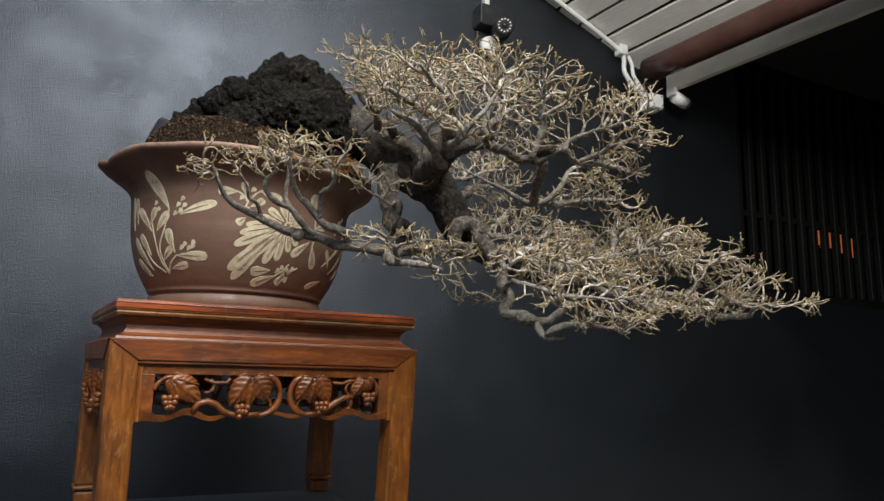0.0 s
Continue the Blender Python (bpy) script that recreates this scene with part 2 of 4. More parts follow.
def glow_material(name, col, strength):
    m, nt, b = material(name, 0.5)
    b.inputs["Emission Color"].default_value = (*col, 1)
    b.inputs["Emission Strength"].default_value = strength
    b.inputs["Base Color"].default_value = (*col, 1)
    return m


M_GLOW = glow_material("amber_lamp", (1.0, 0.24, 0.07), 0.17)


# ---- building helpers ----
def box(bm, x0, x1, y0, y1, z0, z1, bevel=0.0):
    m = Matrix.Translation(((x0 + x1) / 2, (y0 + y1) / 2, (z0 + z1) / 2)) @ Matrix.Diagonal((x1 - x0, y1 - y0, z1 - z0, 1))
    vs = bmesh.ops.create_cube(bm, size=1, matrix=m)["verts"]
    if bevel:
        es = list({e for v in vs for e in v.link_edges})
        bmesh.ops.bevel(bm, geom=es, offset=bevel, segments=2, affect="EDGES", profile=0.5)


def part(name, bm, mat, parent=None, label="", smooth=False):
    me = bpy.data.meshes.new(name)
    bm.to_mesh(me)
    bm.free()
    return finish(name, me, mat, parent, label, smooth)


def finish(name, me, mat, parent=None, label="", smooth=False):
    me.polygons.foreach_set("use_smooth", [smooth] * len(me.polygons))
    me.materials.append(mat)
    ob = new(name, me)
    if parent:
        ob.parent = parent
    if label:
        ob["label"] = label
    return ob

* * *

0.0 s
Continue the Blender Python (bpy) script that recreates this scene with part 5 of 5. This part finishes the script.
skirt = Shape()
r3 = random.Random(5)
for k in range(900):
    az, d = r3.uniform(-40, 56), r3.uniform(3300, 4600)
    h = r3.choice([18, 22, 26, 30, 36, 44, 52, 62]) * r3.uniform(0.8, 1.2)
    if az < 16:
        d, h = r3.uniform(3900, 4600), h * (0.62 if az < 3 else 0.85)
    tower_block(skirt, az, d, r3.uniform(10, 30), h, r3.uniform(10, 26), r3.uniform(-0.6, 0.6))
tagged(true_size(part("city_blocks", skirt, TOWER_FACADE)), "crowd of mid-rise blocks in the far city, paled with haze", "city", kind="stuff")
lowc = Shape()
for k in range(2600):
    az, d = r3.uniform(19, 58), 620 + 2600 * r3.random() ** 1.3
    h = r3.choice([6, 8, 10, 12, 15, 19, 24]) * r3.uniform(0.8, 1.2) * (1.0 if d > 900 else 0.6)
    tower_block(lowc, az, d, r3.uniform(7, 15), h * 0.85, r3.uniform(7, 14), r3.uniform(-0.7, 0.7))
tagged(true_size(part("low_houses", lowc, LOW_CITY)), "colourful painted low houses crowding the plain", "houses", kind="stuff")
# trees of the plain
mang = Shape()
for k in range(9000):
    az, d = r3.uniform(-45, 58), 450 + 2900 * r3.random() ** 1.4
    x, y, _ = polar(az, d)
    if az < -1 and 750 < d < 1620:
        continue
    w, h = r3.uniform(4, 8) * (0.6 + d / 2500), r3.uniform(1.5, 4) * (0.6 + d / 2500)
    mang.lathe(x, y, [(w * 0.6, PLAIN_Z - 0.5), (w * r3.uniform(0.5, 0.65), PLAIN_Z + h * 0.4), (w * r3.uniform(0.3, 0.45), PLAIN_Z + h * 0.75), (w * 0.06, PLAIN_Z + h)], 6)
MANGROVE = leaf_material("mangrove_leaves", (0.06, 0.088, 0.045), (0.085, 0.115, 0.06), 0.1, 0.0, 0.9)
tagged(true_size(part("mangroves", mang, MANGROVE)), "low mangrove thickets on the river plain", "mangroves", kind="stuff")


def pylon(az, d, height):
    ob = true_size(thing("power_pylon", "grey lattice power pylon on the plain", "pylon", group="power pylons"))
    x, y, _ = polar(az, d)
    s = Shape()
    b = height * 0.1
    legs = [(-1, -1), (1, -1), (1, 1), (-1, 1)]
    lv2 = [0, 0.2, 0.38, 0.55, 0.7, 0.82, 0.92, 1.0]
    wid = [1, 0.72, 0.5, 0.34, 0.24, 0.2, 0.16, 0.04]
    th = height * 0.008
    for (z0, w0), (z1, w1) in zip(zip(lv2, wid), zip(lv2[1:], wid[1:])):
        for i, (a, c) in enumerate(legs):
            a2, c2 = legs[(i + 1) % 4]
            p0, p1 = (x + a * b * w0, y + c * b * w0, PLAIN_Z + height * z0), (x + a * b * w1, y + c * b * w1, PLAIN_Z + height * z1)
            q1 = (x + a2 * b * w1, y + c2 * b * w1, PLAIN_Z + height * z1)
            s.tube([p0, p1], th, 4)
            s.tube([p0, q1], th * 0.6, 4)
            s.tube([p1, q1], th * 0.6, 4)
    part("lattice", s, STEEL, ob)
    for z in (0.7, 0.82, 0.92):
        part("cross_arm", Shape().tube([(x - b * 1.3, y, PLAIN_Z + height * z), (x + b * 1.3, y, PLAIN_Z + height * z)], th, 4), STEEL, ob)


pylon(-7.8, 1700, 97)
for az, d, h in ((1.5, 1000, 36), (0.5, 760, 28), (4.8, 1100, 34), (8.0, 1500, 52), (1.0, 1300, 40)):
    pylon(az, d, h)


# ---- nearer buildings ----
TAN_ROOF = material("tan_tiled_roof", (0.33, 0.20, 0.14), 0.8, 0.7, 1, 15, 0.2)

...

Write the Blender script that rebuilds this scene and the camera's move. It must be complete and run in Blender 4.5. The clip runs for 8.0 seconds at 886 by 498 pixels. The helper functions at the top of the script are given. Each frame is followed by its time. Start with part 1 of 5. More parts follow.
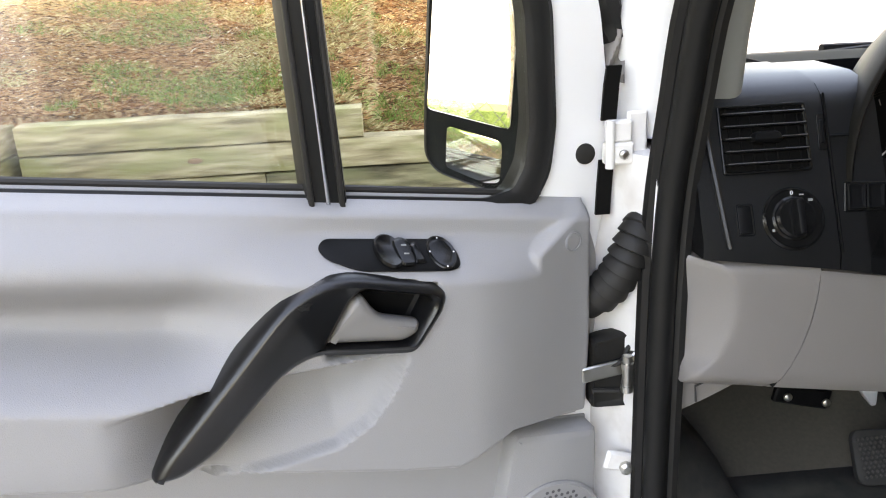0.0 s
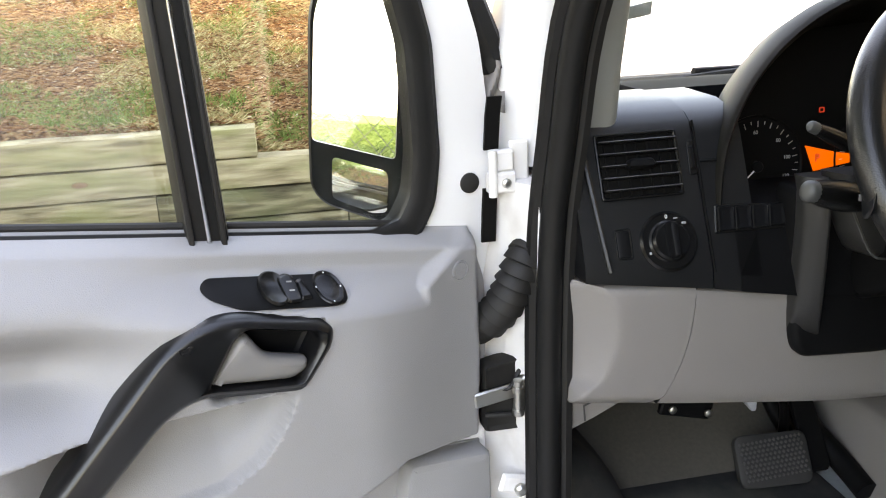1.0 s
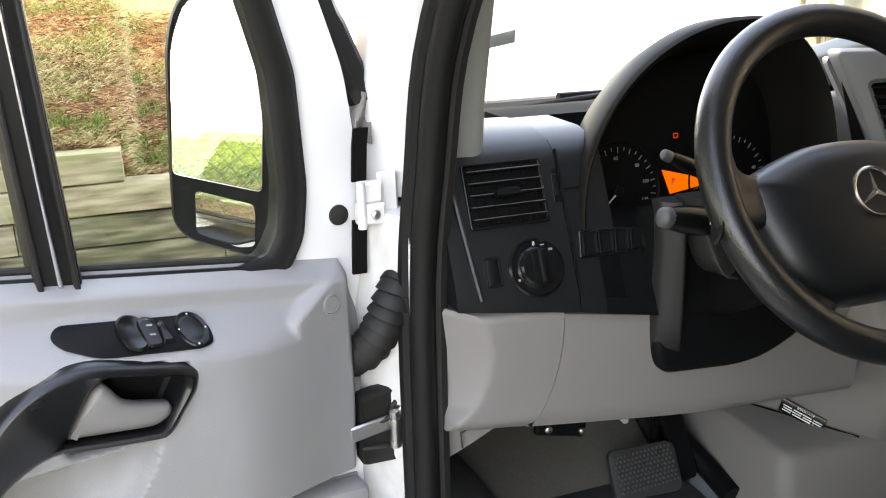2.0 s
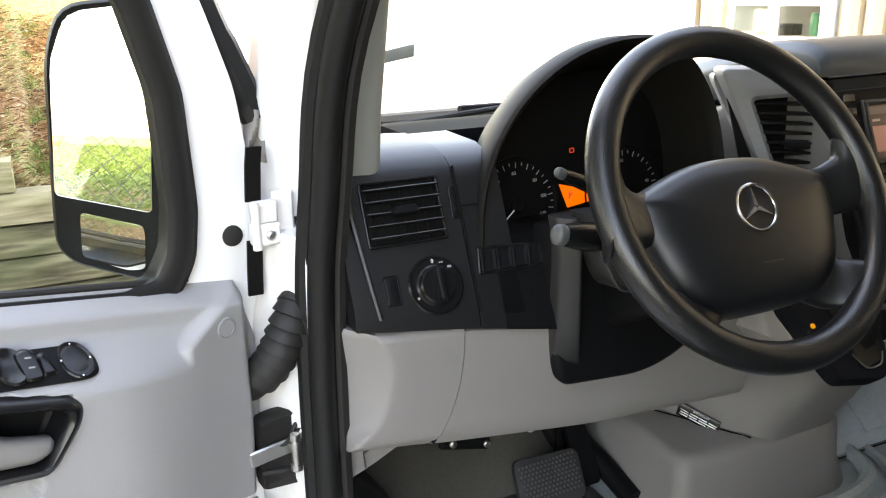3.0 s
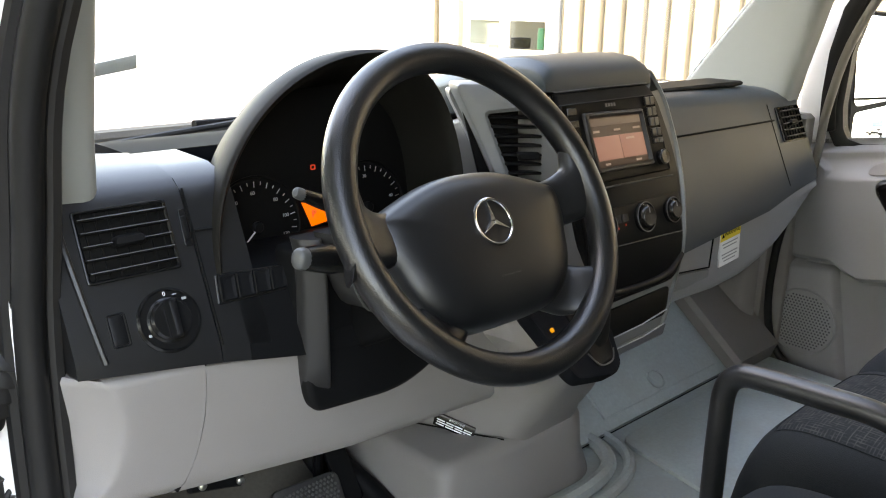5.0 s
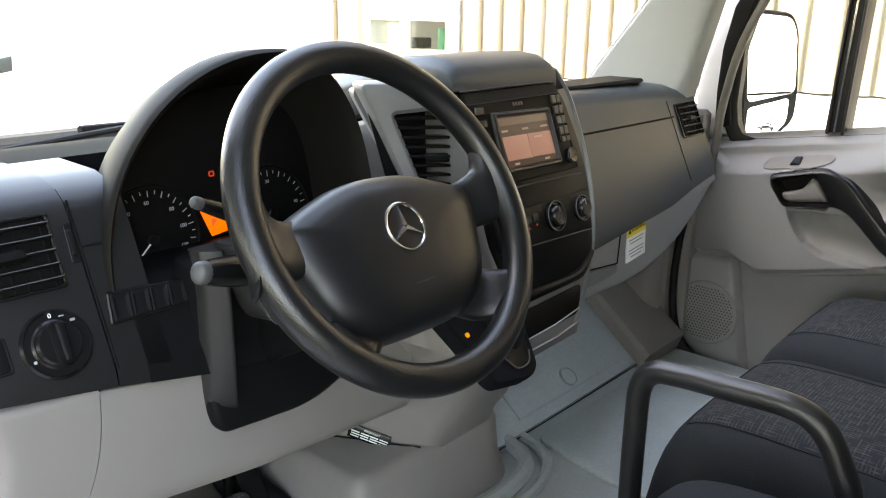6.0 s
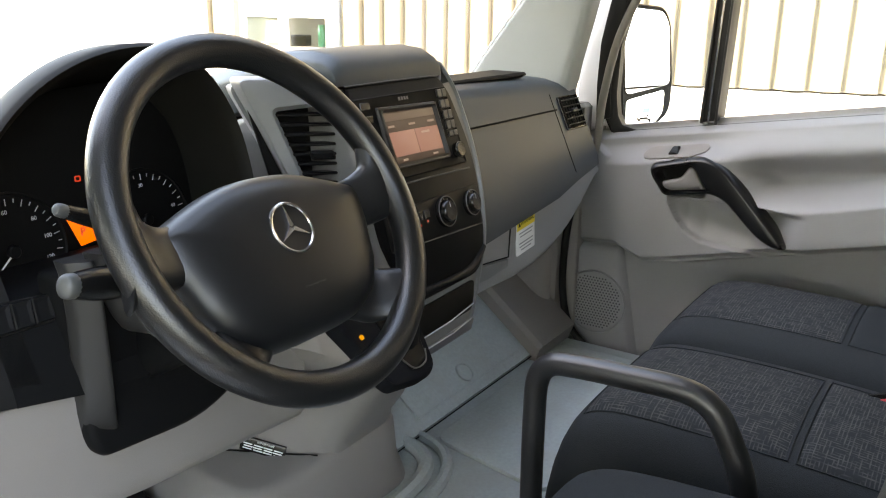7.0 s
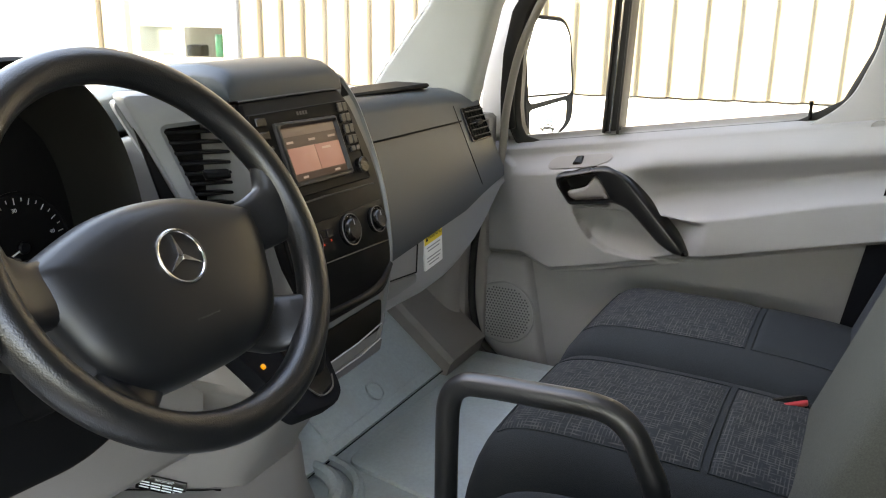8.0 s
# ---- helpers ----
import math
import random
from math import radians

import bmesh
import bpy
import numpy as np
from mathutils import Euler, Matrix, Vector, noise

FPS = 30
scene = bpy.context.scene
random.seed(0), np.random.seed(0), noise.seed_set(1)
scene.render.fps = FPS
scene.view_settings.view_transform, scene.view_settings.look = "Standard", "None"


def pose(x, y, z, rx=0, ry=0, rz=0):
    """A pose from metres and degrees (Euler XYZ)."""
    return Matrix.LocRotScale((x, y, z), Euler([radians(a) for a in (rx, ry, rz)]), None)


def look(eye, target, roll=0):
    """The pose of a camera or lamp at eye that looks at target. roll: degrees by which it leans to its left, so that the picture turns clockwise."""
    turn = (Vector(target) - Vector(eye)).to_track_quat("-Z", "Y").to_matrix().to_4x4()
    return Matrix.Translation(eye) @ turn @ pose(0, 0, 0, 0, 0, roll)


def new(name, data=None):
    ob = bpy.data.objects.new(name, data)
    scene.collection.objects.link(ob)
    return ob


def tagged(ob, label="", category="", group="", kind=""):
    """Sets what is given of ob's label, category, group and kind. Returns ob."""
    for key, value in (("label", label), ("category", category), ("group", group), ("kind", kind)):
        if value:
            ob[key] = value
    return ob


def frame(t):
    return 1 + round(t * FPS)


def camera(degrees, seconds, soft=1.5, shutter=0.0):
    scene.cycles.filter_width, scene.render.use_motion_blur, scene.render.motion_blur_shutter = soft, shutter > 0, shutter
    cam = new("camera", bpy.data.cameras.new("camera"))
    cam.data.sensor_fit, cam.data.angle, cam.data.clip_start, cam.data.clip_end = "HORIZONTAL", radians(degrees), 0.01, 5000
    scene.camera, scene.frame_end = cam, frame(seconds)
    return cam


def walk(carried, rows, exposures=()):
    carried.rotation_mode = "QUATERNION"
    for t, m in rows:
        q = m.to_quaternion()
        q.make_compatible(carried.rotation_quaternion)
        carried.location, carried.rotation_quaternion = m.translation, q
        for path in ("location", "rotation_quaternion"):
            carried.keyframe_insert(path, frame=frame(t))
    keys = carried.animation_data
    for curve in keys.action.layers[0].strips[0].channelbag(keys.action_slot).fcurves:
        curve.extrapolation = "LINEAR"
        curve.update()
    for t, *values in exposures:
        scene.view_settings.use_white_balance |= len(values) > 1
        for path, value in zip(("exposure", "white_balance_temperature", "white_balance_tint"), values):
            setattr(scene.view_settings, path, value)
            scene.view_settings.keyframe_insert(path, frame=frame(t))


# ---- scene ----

■ **Written request**: Starting with the line that contains "4. More parts follow.", repeat each line exactly, and stop once the line that contains "return finish(name, me, mat, parent, label, smooth)" has been repeated.

■ **The answer**:
Continue the Blender Python (bpy) script that recreates this scene with part 2 of 4. More parts follow.
def glow_material(name, col, strength):
    m, nt, b = material(name, 0.5)
    b.inputs["Emission Color"].default_value = (*col, 1)
    b.inputs["Emission Strength"].default_value = strength
    b.inputs["Base Color"].default_value = (*col, 1)
    return m


M_GLOW = glow_material("amber_lamp", (1.0, 0.24, 0.07), 0.17)


# ---- building helpers ----
def box(bm, x0, x1, y0, y1, z0, z1, bevel=0.0):
    m = Matrix.Translation(((x0 + x1) / 2, (y0 + y1) / 2, (z0 + z1) / 2)) @ Matrix.Diagonal((x1 - x0, y1 - y0, z1 - z0, 1))
    vs = bmesh.ops.create_cube(bm, size=1, matrix=m)["verts"]
    if bevel:
        es = list({e for v in vs for e in v.link_edges})
        bmesh.ops.bevel(bm, geom=es, offset=bevel, segments=2, affect="EDGES", profile=0.5)


def part(name, bm, mat, parent=None, label="", smooth=False):
    me = bpy.data.meshes.new(name)
    bm.to_mesh(me)
    bm.free()
    return finish(name, me, mat, parent, label, smooth)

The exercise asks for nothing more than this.